The story has been told over and over again, as we see in the Disney version. It never gets old. There’s a lot of touchstones in the relationship to jump off from. There are different versions of Beauty and the Beast, each encompassing its own color palette. The one that affected me the most was the 1945 Jean Cocteau film, which was one of the cinematic masterpieces of all time. I watched it over and over again while we were prepping our version.
Koslow wrote beautifully. He wrote like no one else wrote. I’m a big jazz guy. I would compare his scripts to Miles Davis. The following week you’d get the next episode, which was written by George R. R. Martin, and I would compare his scripts to John Coltrane on acid (which Coltrane was on for the last two years of his life). George wrote bestially and primally but with incredibly elegance and sophistication — a very different color palette from Ron, who wrote more lyrically.
Then you had [staff writers] Alex Gansa and Howard Gordon, who were just so smart and clever, who created situations for our two lovers that were not like anybody else’s.

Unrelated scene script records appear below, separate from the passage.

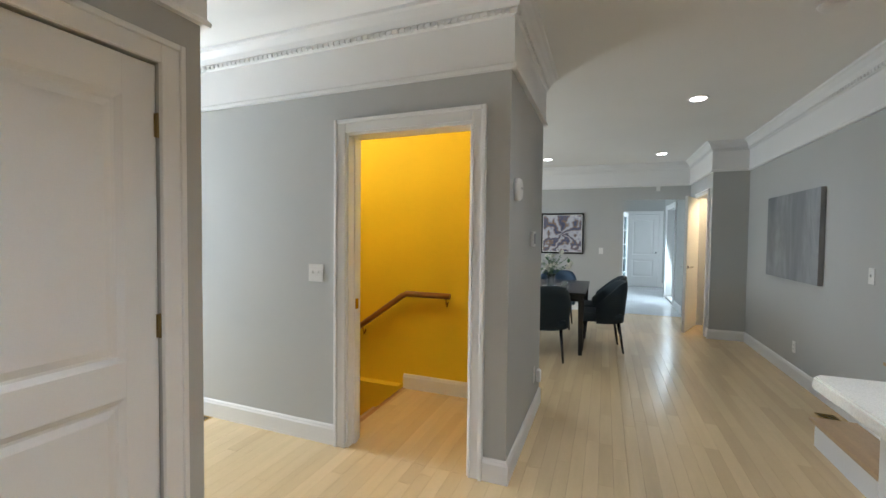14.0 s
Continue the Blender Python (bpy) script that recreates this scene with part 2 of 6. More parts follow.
STRAWDARK = mat("dark_straw", (0.10, 0.060, 0.032), 0.9, var=0.25, scale=9, bump=0.2, bscale=60, fine=0.2)
BASKET = mat("woven_straw", (0.33, 0.22, 0.125), 0.85, var=0.25, scale=9, bump=0.2, bscale=60, fine=0.2)
VELVET = mat("dark_teal_upholstery", (0.010, 0.020, 0.026), 0.8, var=0.2, scale=4, bump=0.06, bscale=250, fine=0.1)
BLUEVELVET = mat("blue_upholstery", (0.020, 0.050, 0.095), 0.7, var=0.2, scale=4, bump=0.06, bscale=250, fine=0.1)
BRASS = mat("brass", (0.62, 0.42, 0.13), 0.2, 1.0, var=0.08, bump=0)
OLDBRASS = mat("dull_brass", (0.30, 0.22, 0.10), 0.38, 1.0, var=0.15, bump=0)
PLASTIC = mat("white_plastic", (0.74, 0.73, 0.70), 0.4, var=0.02, bump=0)
GREYPLASTIC = mat("grey_plastic", (0.22, 0.22, 0.22), 0.5, var=0.05, bump=0)
SPEAKER = mat("ceiling_speaker_grille", (0.42, 0.40, 0.38), 0.7, var=0.05, bump=0.2, bscale=300)
TILE = mat("pale_hall_tile", (0.62, 0.64, 0.66), 0.12, var=0.06, scale=3, bump=0, fine=0.03)
MIRROR = mat("mirror_glass", (0.22, 0.23, 0.24), 0.12, 1.0, var=0.0, bump=0, fine=0)
SILVER = mat("crumpled_silver", (0.72, 0.72, 0.72), 0.16, 1.0, var=0.15, scale=14, bump=0.6, bscale=45, fine=0.1)
LEAF = mat("cut_leaf", (0.06, 0.13, 0.05), 0.55, var=0.3, rand=0.25)
PETAL = mat("white_petal", (0.72, 0.72, 0.60), 0.7, var=0.12)
YELLOWPETAL = mat("yellow_petal", (0.75, 0.52, 0.02), 0.7, var=0.15)
LIT = glow("lit_lamp_glass", (1.0, 0.96, 0.90), 14)
SHADE = glow("lit_lampshade", (1.0, 0.47, 0.135), 1.0)
FANSHADE = glow("lit_fan_shade", (1.0, 0.64, 0.25), 1.7)
UNDERGLOW = glow("lit_lamp_strip", (1.0, 0.84, 0.45), 2.5)


def glass_mat():
    m, nt, b = shader("window_glass")
    nt.nodes.remove(b)
    tr = nt.nodes.new("ShaderNodeBsdfTransparent")
    tr.inputs["Color"].default_value = (0.80, 0.93, 0.96, 1)
    gl = nt.nodes.new("ShaderNodeBsdfGlossy")
    gl.inputs["Roughness"].default_value = 0.03
    fr = nt.nodes.new("ShaderNodeFresnel")
    fr.inputs["IOR"].default_value = 1.25
    mx = nt.nodes.new("ShaderNodeMixShader")
    nt.links.new(fr.outputs[0], mx.inputs[0])
    nt.links.new(tr.outputs[0], mx.inputs[1])
    nt.links.new(gl.outputs[0], mx.inputs[2])
    nt.links.new(mx.outputs[0], nt.nodes["Material Output"].inputs["Surface"])
    return m


GLASS = glass_mat()


def clear_glass():
    m, nt, b = shader("clear_vase_glass")
    b.inputs["Base Color"].default_value = (0.85, 0.9, 0.9, 1)
    b.inputs["Roughness"].default_value = 0.03
    b.inputs["Transmission Weight"].default_value = 1.0
    return m


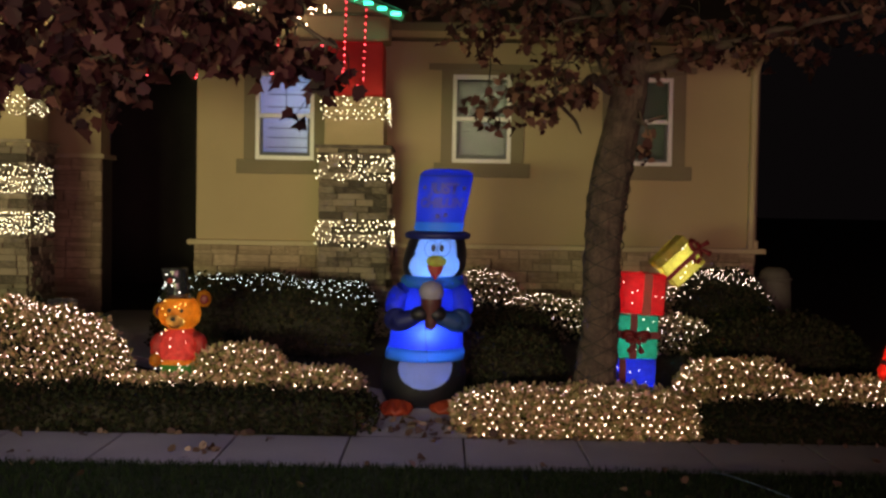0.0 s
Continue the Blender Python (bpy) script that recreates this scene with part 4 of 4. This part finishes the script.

That was the first time I was in a TV situation where I was in a writers’ room giving individual variations on the same scene.
I’m very good friends with all of them to this day. George and I stayed quite close. We’re constantly looking for something to do together. Same with Alex and Howard. I’m really not all surprised at all by all of their successes. They’re some motherf—ers. Those guys can just flat-out write.
I love the show. I love the experience. I love talking about it to this day. We’ve always had a very small but very, very enthusiastic bunch of people who love the show. Who knows, maybe the mainstreaming of it through the Disney movie will rekindle some old flames.